■ **TASK PROMPT**:
Set down the material below in full, matching it exactly.

----------

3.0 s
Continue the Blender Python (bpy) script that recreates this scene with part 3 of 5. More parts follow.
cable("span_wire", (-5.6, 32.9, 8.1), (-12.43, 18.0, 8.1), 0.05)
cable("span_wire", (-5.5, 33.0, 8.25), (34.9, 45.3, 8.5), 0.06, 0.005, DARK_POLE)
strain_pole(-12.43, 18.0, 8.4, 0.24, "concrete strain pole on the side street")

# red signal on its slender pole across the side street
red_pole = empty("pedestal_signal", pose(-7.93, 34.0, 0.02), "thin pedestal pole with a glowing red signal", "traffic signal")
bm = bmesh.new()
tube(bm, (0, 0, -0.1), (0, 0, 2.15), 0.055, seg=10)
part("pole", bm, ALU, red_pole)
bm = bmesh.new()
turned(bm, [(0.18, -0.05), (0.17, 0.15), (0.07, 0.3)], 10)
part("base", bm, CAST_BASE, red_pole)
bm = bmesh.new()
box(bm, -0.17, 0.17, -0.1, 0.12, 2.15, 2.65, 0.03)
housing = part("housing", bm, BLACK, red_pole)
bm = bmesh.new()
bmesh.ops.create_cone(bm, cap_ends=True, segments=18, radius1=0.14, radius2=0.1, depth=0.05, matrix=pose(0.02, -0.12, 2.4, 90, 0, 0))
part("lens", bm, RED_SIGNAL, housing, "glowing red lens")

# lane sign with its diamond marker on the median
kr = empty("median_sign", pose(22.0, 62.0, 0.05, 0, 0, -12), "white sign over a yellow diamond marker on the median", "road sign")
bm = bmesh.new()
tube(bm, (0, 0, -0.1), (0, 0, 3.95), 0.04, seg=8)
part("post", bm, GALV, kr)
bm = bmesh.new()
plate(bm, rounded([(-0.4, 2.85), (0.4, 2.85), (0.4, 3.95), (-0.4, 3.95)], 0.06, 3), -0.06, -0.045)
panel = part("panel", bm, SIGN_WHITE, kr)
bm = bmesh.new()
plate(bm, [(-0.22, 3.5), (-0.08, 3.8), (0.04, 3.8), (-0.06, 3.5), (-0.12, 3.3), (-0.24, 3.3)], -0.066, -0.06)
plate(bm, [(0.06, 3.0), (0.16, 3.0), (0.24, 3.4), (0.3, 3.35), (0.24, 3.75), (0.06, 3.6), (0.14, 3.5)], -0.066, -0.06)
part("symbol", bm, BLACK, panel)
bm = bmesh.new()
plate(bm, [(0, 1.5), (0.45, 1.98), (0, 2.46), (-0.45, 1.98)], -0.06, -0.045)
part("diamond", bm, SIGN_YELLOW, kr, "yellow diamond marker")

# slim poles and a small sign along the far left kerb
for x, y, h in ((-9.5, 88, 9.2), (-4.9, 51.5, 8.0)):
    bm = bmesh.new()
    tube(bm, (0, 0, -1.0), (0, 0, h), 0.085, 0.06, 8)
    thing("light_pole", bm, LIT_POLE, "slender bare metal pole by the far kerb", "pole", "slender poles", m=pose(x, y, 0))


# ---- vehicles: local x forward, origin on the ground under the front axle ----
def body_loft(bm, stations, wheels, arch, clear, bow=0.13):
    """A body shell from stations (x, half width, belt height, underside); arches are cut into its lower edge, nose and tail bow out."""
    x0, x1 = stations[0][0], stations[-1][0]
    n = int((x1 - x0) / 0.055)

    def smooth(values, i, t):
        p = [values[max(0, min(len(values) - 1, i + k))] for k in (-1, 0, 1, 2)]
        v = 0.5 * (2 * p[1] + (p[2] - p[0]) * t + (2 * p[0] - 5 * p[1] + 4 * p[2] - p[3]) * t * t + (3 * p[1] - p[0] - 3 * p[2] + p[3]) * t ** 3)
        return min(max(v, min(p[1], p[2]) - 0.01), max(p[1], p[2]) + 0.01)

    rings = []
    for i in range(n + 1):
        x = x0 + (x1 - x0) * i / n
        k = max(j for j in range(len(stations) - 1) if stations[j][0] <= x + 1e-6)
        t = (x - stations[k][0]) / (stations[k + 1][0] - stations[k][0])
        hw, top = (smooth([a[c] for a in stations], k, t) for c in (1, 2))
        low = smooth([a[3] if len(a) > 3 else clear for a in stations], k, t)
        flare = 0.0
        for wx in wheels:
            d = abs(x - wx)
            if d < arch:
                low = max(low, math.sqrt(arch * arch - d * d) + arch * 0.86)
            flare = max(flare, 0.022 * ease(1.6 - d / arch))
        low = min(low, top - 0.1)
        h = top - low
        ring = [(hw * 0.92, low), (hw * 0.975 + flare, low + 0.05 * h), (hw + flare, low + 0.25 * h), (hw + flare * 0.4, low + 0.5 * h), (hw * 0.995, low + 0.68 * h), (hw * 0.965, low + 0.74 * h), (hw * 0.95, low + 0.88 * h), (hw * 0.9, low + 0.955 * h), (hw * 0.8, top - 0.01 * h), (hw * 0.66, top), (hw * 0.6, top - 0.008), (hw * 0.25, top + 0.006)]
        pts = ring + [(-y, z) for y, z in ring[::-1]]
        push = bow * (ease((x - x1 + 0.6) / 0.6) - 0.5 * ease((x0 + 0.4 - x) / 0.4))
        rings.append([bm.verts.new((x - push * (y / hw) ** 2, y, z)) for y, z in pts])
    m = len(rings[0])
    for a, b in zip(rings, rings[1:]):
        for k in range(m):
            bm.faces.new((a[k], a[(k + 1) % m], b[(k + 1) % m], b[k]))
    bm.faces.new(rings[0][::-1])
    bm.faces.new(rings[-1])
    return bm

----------

■ **RESPONSE FOR THIS EXERCISE**:
3.0 s
Continue the Blender Python (bpy) script that recreates this scene with part 3 of 5. More parts follow.
cable("span_wire", (-5.6, 32.9, 8.1), (-12.43, 18.0, 8.1), 0.05)
cable("span_wire", (-5.5, 33.0, 8.25), (34.9, 45.3, 8.5), 0.06, 0.005, DARK_POLE)
strain_pole(-12.43, 18.0, 8.4, 0.24, "concrete strain pole on the side street")

# red signal on its slender pole across the side street
red_pole = empty("pedestal_signal", pose(-7.93, 34.0, 0.02), "thin pedestal pole with a glowing red signal", "traffic signal")
bm = bmesh.new()
tube(bm, (0, 0, -0.1), (0, 0, 2.15), 0.055, seg=10)
part("pole", bm, ALU, red_pole)
bm = bmesh.new()
turned(bm, [(0.18, -0.05), (0.17, 0.15), (0.07, 0.3)], 10)
part("base", bm, CAST_BASE, red_pole)
bm = bmesh.new()
box(bm, -0.17, 0.17, -0.1, 0.12, 2.15, 2.65, 0.03)
housing = part("housing", bm, BLACK, red_pole)
bm = bmesh.new()
bmesh.ops.create_cone(bm, cap_ends=True, segments=18, radius1=0.14, radius2=0.1, depth=0.05, matrix=pose(0.02, -0.12, 2.4, 90, 0, 0))
part("lens", bm, RED_SIGNAL, housing, "glowing red lens")

# lane sign with its diamond marker on the median
kr = empty("median_sign", pose(22.0, 62.0, 0.05, 0, 0, -12), "white sign over a yellow diamond marker on the median", "road sign")
bm = bmesh.new()
tube(bm, (0, 0, -0.1), (0, 0, 3.95), 0.04, seg=8)
part("post", bm, GALV, kr)
bm = bmesh.new()
plate(bm, rounded([(-0.4, 2.85), (0.4, 2.85), (0.4, 3.95), (-0.4, 3.95)], 0.06, 3), -0.06, -0.045)
panel = part("panel", bm, SIGN_WHITE, kr)
bm = bmesh.new()
plate(bm, [(-0.22, 3.5), (-0.08, 3.8), (0.04, 3.8), (-0.06, 3.5), (-0.12, 3.3), (-0.24, 3.3)], -0.066, -0.06)
plate(bm, [(0.06, 3.0), (0.16, 3.0), (0.24, 3.4), (0.3, 3.35), (0.24, 3.75), (0.06, 3.6), (0.14, 3.5)], -0.066, -0.06)
part("symbol", bm, BLACK, panel)
bm = bmesh.new()
plate(bm, [(0, 1.5), (0.45, 1.98), (0, 2.46), (-0.45, 1.98)], -0.06, -0.045)
part("diamond", bm, SIGN_YELLOW, kr, "yellow diamond marker")

# slim poles and a small sign along the far left kerb
for x, y, h in ((-9.5, 88, 9.2), (-4.9, 51.5, 8.0)):
    bm = bmesh.new()
    tube(bm, (0, 0, -1.0), (0, 0, h), 0.085, 0.06, 8)
    thing("light_pole", bm, LIT_POLE, "slender bare metal pole by the far kerb", "pole", "slender poles", m=pose(x, y, 0))


# ---- vehicles: local x forward, origin on the ground under the front axle ----
def body_loft(bm, stations, wheels, arch, clear, bow=0.13):
    """A body shell from stations (x, half width, belt height, underside); arches are cut into its lower edge, nose and tail bow out."""
    x0, x1 = stations[0][0], stations[-1][0]
    n = int((x1 - x0) / 0.055)

    def smooth(values, i, t):
        p = [values[max(0, min(len(values) - 1, i + k))] for k in (-1, 0, 1, 2)]
        v = 0.5 * (2 * p[1] + (p[2] - p[0]) * t + (2 * p[0] - 5 * p[1] + 4 * p[2] - p[3]) * t * t + (3 * p[1] - p[0] - 3 * p[2] + p[3]) * t ** 3)
        return min(max(v, min(p[1], p[2]) - 0.01), max(p[1], p[2]) + 0.01)

    rings = []
    for i in range(n + 1):
        x = x0 + (x1 - x0) * i / n
        k = max(j for j in range(len(stations) - 1) if stations[j][0] <= x + 1e-6)
        t = (x - stations[k][0]) / (stations[k + 1][0] - stations[k][0])
        hw, top = (smooth([a[c] for a in stations], k, t) for c in (1, 2))
        low = smooth([a[3] if len(a) > 3 else clear for a in stations], k, t)
        flare = 0.0
        for wx in wheels:
            d = abs(x - wx)
            if d < arch:
                low = max(low, math.sqrt(arch * arch - d * d) + arch * 0.86)
            flare = max(flare, 0.022 * ease(1.6 - d / arch))
        low = min(low, top - 0.1)
        h = top - low
        ring = [(hw * 0.92, low), (hw * 0.975 + flare, low + 0.05 * h), (hw + flare, low + 0.25 * h), (hw + flare * 0.4, low + 0.5 * h), (hw * 0.995, low + 0.68 * h), (hw * 0.965, low + 0.74 * h), (hw * 0.95, low + 0.88 * h), (hw * 0.9, low + 0.955 * h), (hw * 0.8, top - 0.01 * h), (hw * 0.66, top), (hw * 0.6, top - 0.008), (hw * 0.25, top + 0.006)]
        pts = ring + [(-y, z) for y, z in ring[::-1]]
        push = bow * (ease((x - x1 + 0.6) / 0.6) - 0.5 * ease((x0 + 0.4 - x) / 0.4))
        rings.append([bm.verts.new((x - push * (y / hw) ** 2, y, z)) for y, z in pts])
    m = len(rings[0])
    for a, b in zip(rings, rings[1:]):
        for k in range(m):
            bm.faces.new((a[k], a[(k + 1) % m], b[(k + 1) % m], b[k]))
    bm.faces.new(rings[0][::-1])
    bm.faces.new(rings[-1])
    return bm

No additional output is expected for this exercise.